I don’t know. But I do understand that the faster we supposedly crawl out of recession, the deeper we sink into a cesspit of debt. And that just doesn’t look (or smell) like something we should be celebrating.

6 comments to The UK economy is growing – and other lies

  • Paris Claims

    They can publish what figures they want but GDP per head is shrinking, the government persistently spends more than it takes, and as a country we consume more than we produce. There’s no escaping it, we’re going to hit the buffers. Right now the debt is almost manageable, but when interest rates rise, and the cost of servicing the government’s debts soars it’s going to get very nasty.

  • Tough up North

    When you calculated this, did you first remove the GDP Deflator % then remove the CPI Inflation number. If not then the GDP would be adjusted down by 2.8% then another 4%for the CPI.

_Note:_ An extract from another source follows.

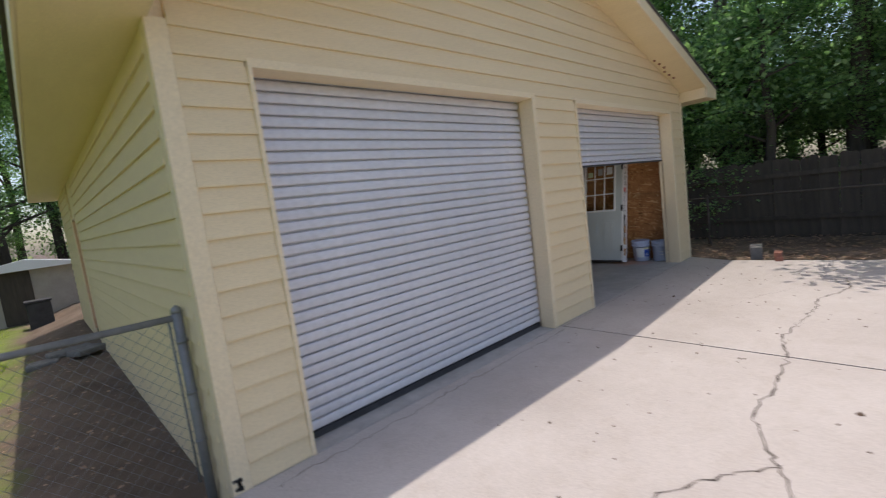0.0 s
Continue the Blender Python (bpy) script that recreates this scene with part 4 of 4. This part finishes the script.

    Just asking… It makes sense wy one minute we get the country growing story when common sense tells us it’s not quite right.

  • David Craig

    I think I haven’t been clear. My first chart is “nominal” – just the raw figures. My second chart is the nominal then adjusted for CPI. If I had used the GDP deflator, the second chart would probably show some growth. You cannot use CPI and the GDP deflator – it’s either one or the other. But my point is that until this morning I had never heard of the GDP deflator – I had always assumed either CPI or RPI was used to produce supposedly “inflation-adjusted” figures. It was only this morning that I discovered the GDP deflator and how the Government fools us into believing there is growth

  • MGJ

    There’s so many outrageous fiddles applied to GDP that I hardly know where to start. But here’s a good one:

    Software written by companies for their own internal use is now deemed not to be a cost but an output in its own right. This requires somebody (no doubt with the highest moral scruples) to assign an arbitrary market value to it. So no scope for abuse there then!

  • Ian


    Price increases by 4% for a car. CPI 4%. GDP deflator thinking says ‘Yes, but it is a better car because eg it can park itself’ so you have to disaggregate the 4% between inflation and improvements. If the improvements are worth 5% (subjective), then the inflation element is minus 1%.

    So GDP growth is say 1%, adjust for the deflator and real GDP growth is 2% and everyone lives happily ever after, unless you are poor and cannot buy a car when the deflator should be 4% so GDP becomes minus 3%.

  • Postkey

    “By using the GDP deflator, our masters can make decline look like growth. Yet we hear not a peep of protest from the (IMHO) sycophantically, self-serving Robert Chote, boss of the £2m a year, laughably titled “Office for Budget Responsibility“)”

    Because, rightly or wrongly, this is the internationally accepted way of calculating real GDP!